L'investiture de Donald Trump coïncide avec la fin du « siècle
américain » et à la promotion de la Chine dans un rôle de leadership
mondial. Cela a été perceptible à Davos, avec l’immixtion de Pékin dans
le conflit le plus controversé au monde - Israël-Palestine - et plus
récemment dans la déclaration de Theresa May promettant que les
États-Unis et le Royaume-Uni n'iraient plus jamais envahir les pays
souverains pour « refaire le monde à leur image ». Ce n’est pas
seulement un siècle de domination américaine qui se termine, mais un
demi-millénaire de prééminence occidentale.

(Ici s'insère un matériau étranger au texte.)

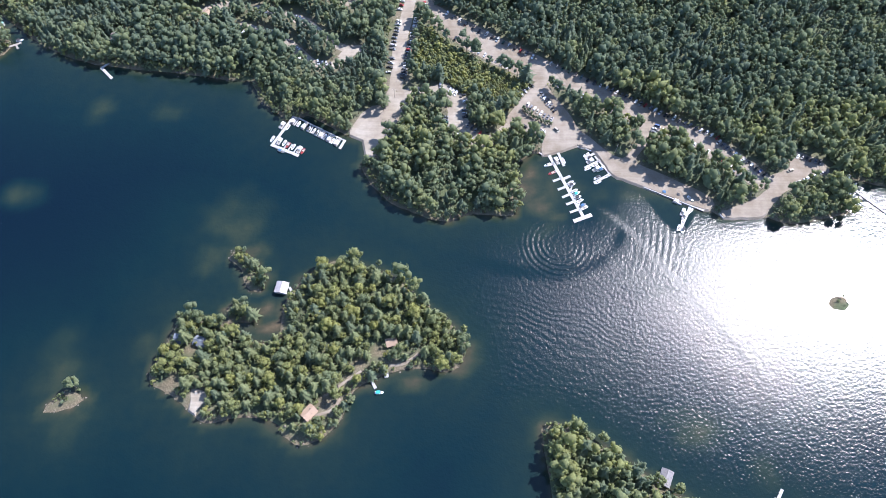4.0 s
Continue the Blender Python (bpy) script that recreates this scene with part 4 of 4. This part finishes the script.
def pontoon(label):
    t = thing("pontoon_boat", label, "boat", "moored boats")
    for y in (-0.95, 0.95):
        bm = bmesh.new()
        bmesh.ops.create_cone(bm, cap_ends=True, segments=8, radius1=0.32, radius2=0.32, depth=7.0, matrix=Matrix.Translation((0, y, 0.1)) @ Matrix.Rotation(pi / 2, 4, "Y"))
        part("pontoon", bm, ALUMINIUM, t)
    part("deck", boxed(-3.4, 3.4, -1.25, 1.25, 0.42, 0.52, 0.02), VINYL, t, "tan deck")
    for a in ((-3.4, 3.4, -1.25, -1.2), (-3.4, 3.4, 1.2, 1.25), (3.35, 3.4, -1.2, 1.2), (-3.4, -3.35, -1.2, 1.2)):
        part("side_panel", boxed(*a, 0.55, 1.2), GELCOAT, t)
    for x in (-2.6, 2.2):
        part("bench", boxed(x - 0.5, x + 0.5, -1.1, -0.6, 0.52, 1.0, 0.05), VINYL, t)
    part("console", boxed(-0.4, 0.1, 0.4, 0.9, 0.52, 1.4, 0.05), GELCOAT, t)
    part("canopy", boxed(-2.8, 0.6, -1.25, 1.25, 2.35, 2.45, 0.05), CANVAS["white"], t, "white canopy")
    for x in (-2.6, 0.4):
        for y in (-1.2, 1.2):
            part("canopy_pole", boxed(x - 0.03, x + 0.03, y - 0.03, y + 0.03, 0.52, 2.36), ALUMINIUM, t)
    part("outboard_motor", boxed(-3.9, -3.45, -0.22, 0.22, 0.0, 1.2, 0.08), MOTOR, t)
    return t


def canoe(colour, label):
    t = thing("canoe", label, "canoe")
    part("hull", lofted([[(x, -h, 0.45 + l), (x, -h * 0.6, 0.1 + l), (x, h * 0.6, 0.1 + l), (x, h, 0.45 + l)] for x, h, l in ((-2.5, 0.05, 0.2), (-1.4, 0.4, 0.03), (0, 0.48, 0), (1.4, 0.4, 0.03), (2.5, 0.05, 0.2))]), colour, t)
    for x in (-1.2, 1.2):
        part("seat", boxed(x - 0.15, x + 0.15, -0.38, 0.38, 0.46, 0.50), VINYL, t)
    return t


BOATS = [lambda: runabout(None, GELCOAT, "white open motorboat moored at a dock"), lambda: runabout("black", GELCOAT, "white motorboat with a black canopy"),
         lambda: runabout(None, CAR_PAINT["red"], "red and tan open motorboat"), lambda: runabout("teal", GELCOAT, "motorboat under a teal canvas cover"),
         lambda: runabout("blue", CAR_PAINT["grey"], "grey motorboat with a blue canopy"), lambda: pontoon("white pontoon boat with a canopy"),
         lambda: canoe(CAR_PAINT["red"], "small red canoe at the water's edge"), lambda: canoe(YELLOW, "yellow canoe lying on a gravel track")]
boat_made = {}
r = random.Random(3)
for bx, by, turn, kind in [(90.6, 305.9, -154, 0), (93.7, 298.2, -154, 2), (98.4, 310, -68, 5), (103.9, 310.2, -68, 0), (108.2, 289.7, 30, 0), (109.3, 287.9, 30, 1), (110.9, 282.3, 30, 0), (112.4, 279.7, 30, 3), (113.1, 276.2, 30, 1), (114.6, 273.2, 29, 0), (116.3, 269, 29, 4), (117.7, 267, 29, 0), (122.8, 316.5, -149, 0), (124.3, 313.2, -149, 1), (125.3, 310.4, -149, 5), (128.6, 306.9, -149, 0), (122.8, 303.3, -149, 0), (129.7, 303, -150, 5), (132.4, 302.1, -150, 4), (137, 296.2, -150, 0), (129.4, 294.9, -150, 1), (129.6, 290.6, -150, 0)] + [(140.3, 306.5, -54, 0), (111.4, 324.7, -158, 6), (119.5, 324.2, -18, 1), (125.4, 322, -24, 0), (199.8, 266.3, 37, 0), (193.4, 265, -119, 5), (194.3, 261.8, -120, 5), (192.2, 256.4, -120, 0), (188.3, 250.9, -120, 0), (191.5, 249.1, -120, 1), (190.6, 274, -24, 5), (191.7, 279.6, -103, 1), (200.7, 276.4, -48, 0), (181.9, 282.4, -18, 4), (331, 300.6, 45, 5), (343.7, 285, 44, 0), (363.1, 264.1, 43, 2)] + [(-115.6, 343.2, 65, 5), (-111.3, 340.4, 65, 0), (-106.6, 338, 64, 5), (-102.6, 335.9, 64, 1), (-98.2, 333.6, 64, 0), (-95.5, 331.8, 64, 1), (-91.3, 330, 63, 5), (-88.9, 328.3, 63, 0), (-84.6, 326.2, 63, 5), (-82.4, 324.4, 63, 0), (-78.3, 322.4, 63, 5), (-124.5, 338.3, -115, 5), (-119.9, 336.6, -115, 0), (-130.9, 324.6, -115, 0), (-124.9, 322.4, -115, 5), (-121, 320.8, -115, 0), (-117.8, 318.7, -116, 2), (-113.4, 317.2, -116, 0), (-107.9, 314.4, -116, 5), (-105.2, 313.2, -116, 2), (-122.4, 312.8, -24, 4)] + [(224.5, 48.8, -71, 0), (246.9, 38, 23, 5), (251.4, 39.3, 23, 0), (-28.5, 132, -75, 0), (-32.7, 118.5, 5, 3), (-362.6, 422.5, 28, 1), (-179.4, 495.5, -30, 7)]:
    ashore = float(inland_at(np.array([bx]), np.array([by]))[0]) > 1.5
    m = pose(bx, by, (1.62 if ashore else 0.0), 0, 0, turn + r.uniform(-3, 3))
    if kind in boat_made:
        copy_thing(boat_made[kind], m)
    else:
        boat_made[kind] = BOATS[kind]()
        boat_made[kind].matrix_basis = m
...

L'appel lancé par le président Xi Jinping pour la création d'un Etat
palestinien ayant Jérusalem-Est pour capitale a eu lieu au même moment
que le démarrage des discussions de la Maison Blanche sur le déplacement
de l'ambassade américaine en Israël dans la ville tabou. Cela illustre
le nouveau poids diplomatique et géopolitique que la Chine exerce au
Moyen-Orient grâce à sa prise de positions dans l’économie locale depuis
quelques années.
En 2008-2009, Pékin a organisé des liaisons maritimes avec la région,
dans le cadre d’une opération pacifique baptisée la "plus grande
expédition navale depuis le 15ème siècle". La Chine s'est lancée dans
des partenariats stratégiques avec des alliés traditionnels des
américains comme l'Arabie saoudite et le Qatar. En ce qui concerne
l'Arabie Saoudite qui est le principal fournisseur de pétrole de la
Chine, Pékin a convaincu ses dirigeants de se joindre à son initiative
« One Belt, One Road » et l'a invitée à rejoindre l’ « Asian Investment
Bank ». En 2016, les deux pays ont dévoilé un plan quinquennal de
coopération en matière de sécurité. Riyad a également exprimé son
intérêt pour la « technologie de défense » chinoise.

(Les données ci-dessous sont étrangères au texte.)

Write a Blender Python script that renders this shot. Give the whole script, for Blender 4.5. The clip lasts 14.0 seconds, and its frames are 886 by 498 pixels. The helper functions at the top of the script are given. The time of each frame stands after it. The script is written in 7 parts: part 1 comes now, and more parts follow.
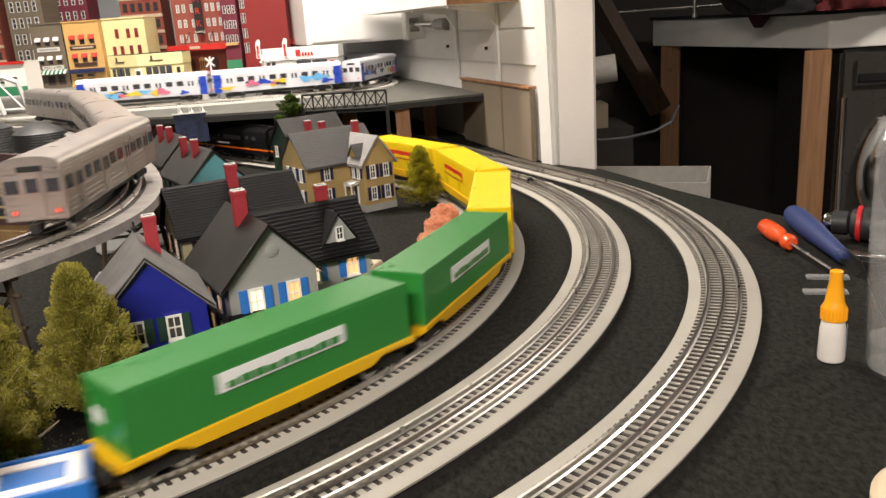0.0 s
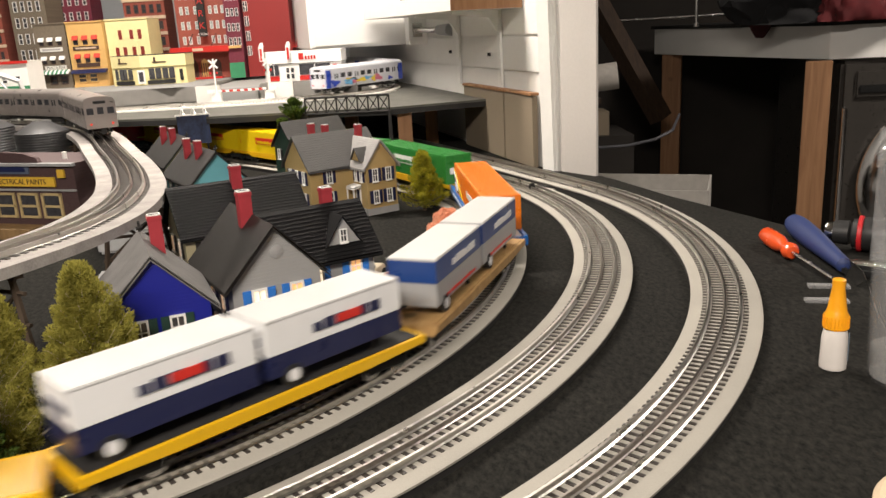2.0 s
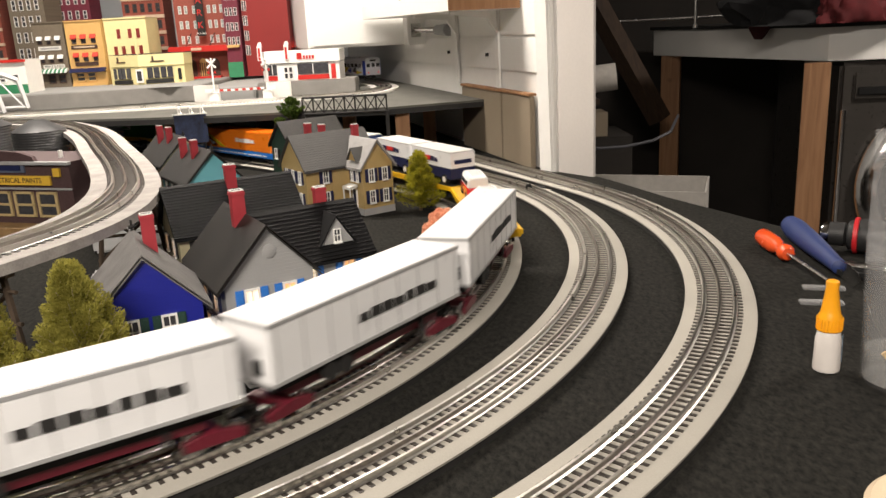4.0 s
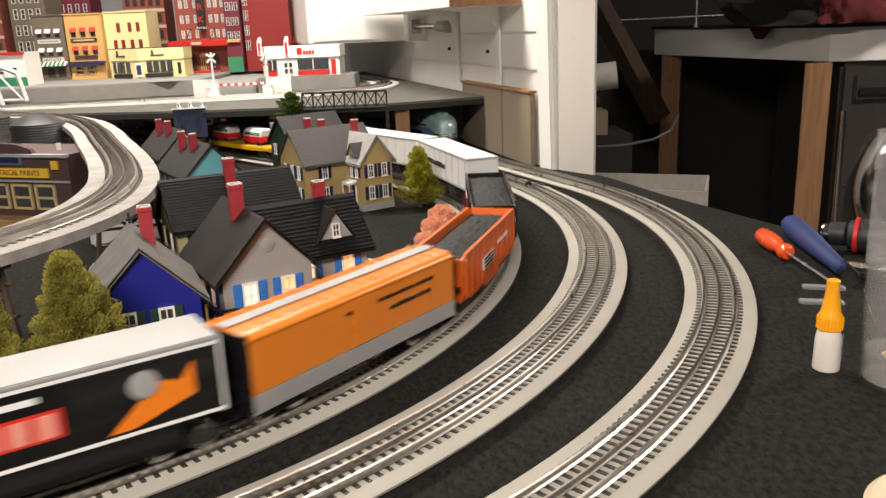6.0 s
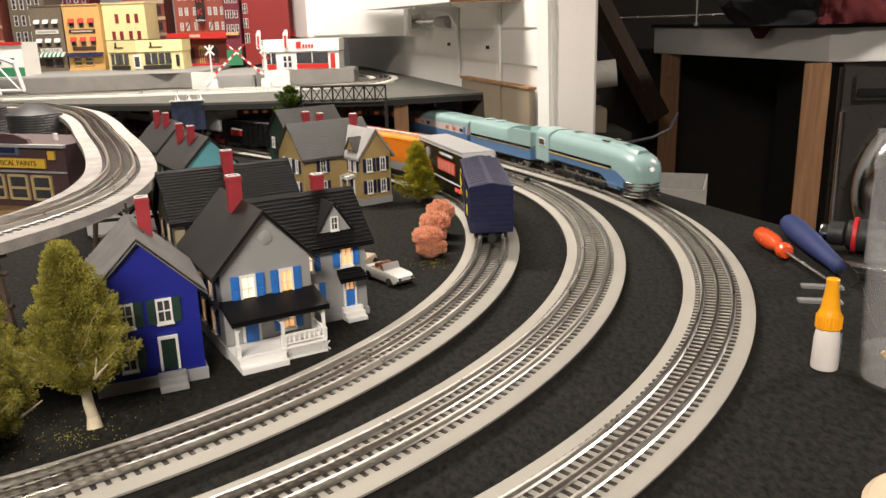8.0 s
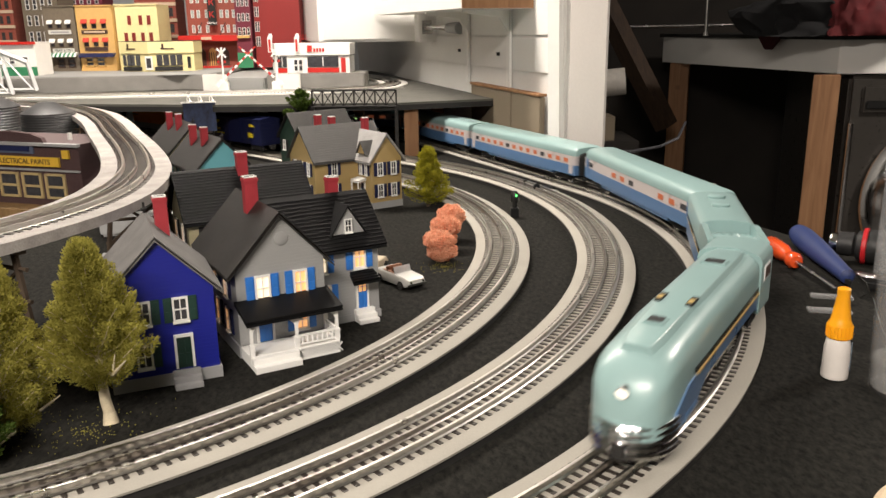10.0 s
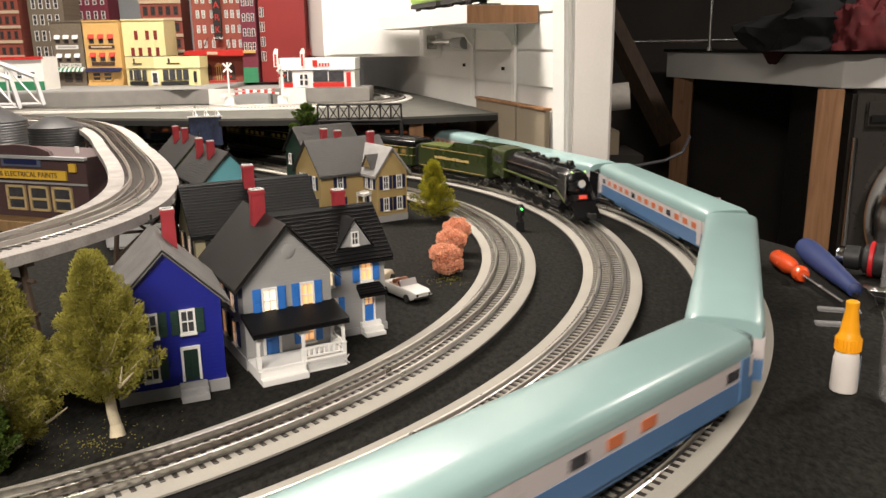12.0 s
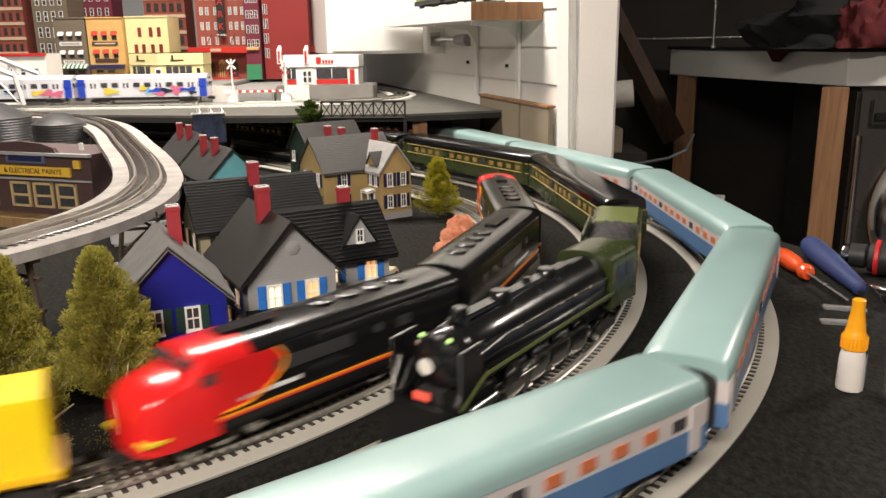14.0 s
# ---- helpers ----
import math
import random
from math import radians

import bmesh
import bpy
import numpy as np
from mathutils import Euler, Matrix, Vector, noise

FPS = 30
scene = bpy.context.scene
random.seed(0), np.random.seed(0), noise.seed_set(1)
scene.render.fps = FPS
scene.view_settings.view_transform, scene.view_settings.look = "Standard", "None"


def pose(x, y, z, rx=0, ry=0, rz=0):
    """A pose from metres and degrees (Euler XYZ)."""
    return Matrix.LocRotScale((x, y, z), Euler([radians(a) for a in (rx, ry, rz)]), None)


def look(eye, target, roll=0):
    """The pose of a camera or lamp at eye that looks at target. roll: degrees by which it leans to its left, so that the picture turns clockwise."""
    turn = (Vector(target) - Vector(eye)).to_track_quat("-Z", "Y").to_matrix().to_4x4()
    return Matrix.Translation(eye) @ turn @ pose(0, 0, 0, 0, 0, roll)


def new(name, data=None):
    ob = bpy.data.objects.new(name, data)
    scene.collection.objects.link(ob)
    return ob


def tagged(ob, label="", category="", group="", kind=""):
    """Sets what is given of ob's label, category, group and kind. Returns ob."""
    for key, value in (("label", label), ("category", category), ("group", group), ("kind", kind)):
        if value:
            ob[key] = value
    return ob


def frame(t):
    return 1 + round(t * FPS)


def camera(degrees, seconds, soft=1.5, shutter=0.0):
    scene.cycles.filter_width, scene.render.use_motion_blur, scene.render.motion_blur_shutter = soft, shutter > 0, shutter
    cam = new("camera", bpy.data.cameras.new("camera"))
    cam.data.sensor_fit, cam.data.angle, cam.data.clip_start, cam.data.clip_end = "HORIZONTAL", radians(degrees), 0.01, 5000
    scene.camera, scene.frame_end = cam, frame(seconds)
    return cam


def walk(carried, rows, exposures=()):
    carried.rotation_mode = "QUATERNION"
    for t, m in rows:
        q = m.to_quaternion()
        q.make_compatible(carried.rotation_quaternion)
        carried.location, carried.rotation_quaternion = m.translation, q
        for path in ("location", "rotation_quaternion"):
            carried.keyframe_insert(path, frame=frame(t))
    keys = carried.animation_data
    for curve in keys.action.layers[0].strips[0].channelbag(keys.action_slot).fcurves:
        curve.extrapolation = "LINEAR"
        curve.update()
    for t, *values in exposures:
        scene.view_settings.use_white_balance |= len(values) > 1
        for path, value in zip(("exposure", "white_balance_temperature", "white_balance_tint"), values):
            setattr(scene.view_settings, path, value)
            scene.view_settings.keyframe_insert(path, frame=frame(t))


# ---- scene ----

La Chine possède plusieurs atouts dans la région. Tout d'abord, Pékin
pratique une approche non interventionniste pour des questions comme la
démocratie et les droits de l'homme, ce qui convient bien aux
dirigeants du Moyen-Orient : les pays du Moyen-Orient et leurs peuples
devraient pouvoir décider eux-mêmes de leur développement en fonction
des « conditions nationales ». Dans le passé, le Président Xi a exprimé
le soutien de la Chine à l'Arabie Saoudite pour qu’elle choisisse sa
propre voie de développement.
Au Qatar, Pékin s'est différencié de l'Occident en s'engageant à
appuyer Doha dans les domaines de l'indépendance nationale, de la
souveraineté, de la stabilité, de la sécurité et de l'intégrité
territoriale. Lors d'une visite à Pékin, l'émir du Qatar a exprimé son
« approbation pour la position impartiale de la Chine dans les affaires
internationales ».
Deuxièmement, contrairement aux États-Unis, la Chine n'est pas liée
par des alliances militaires. On sait qui les États-Unis soutiennent au
Moyen-Orient et qui sont ses rivaux. Avec Pékin, il y a plus de
flexibilité. Des conseillers avisés en politique étrangère conseillent
le président Xi pour utiliser les liens émergents de la Chine avec les
États du Golfe et Israël pour tirer parti des relations avec l'Iran et
vice versa.
Par exemple, la Chine a tenu des positions sur la Syrie et la Libye
opposées à celles de ses nouveaux partenaires dans le Golfe. Outre que
Damas soit un acheteur de longue date d'armes en provenance de Chine,
Pékin a également clairement manifesté son soutien à l'intervention de
Moscou. La Chine et la Russie ont toujours travaillé ensemble pour
fournir une protection diplomatique au gouvernement syrien via des veto à
l'ONU. Certaines sources ont également signalé que des conseillers
militaires chinois étaient envoyés en Syrie pour fournir un soutien de
formation à l'armée syrienne. Dans le cadre de sa tactique d’ « approche
douce », Pékin a accueilli les hauts responsables d'Assad et de
l'opposition. Lors de sa visite en Chine, le ministre syrien des
Affaires étrangères a confirmé la volonté du gouvernement de participer
au processus de paix. Au-delà des États du Moyen-Orient, la position de
la Chine sur la Syrie lui confère un pouvoir de négociation à la fois
avec l'Occident et la Russie. La Chine considère principalement la
région comme une source d'énergie. Mais cette région est aussi un lien
entre les routes commerciales que la Chine cherche à mettre en place en
Extrême-Orient, dans l'océan Indien, au Moyen-Orient, en Afrique et en
Europe. Une implication chinoise accrue fournira à Pékin un effet de
levier sur l'approvisionnement en énergie d'adversaires comme le Japon
et de concurrents potentiels comme l'Inde. La poursuite des relations
avec les pays du Moyen-Orient dans le cadre de l'initiative "Route
maritime de la soie" ajoute à la crainte de l'Inde d'être entourée par
un « collier de perles » chinoise.
Le rôle stratégique croissant de la Chine au Moyen-Orient révèle une
puissance asiatique montante, dépourvue d’encombrants héritages
coloniaux dans la région, et qui pourrait aider à démêler des questions
apparemment insolubles comme Israël-Palestine. Son principe inébranlable
de respect de la souveraineté sera peut-être le dernier clou enfoncé
dans le cercueil de l'interventionnisme occidental.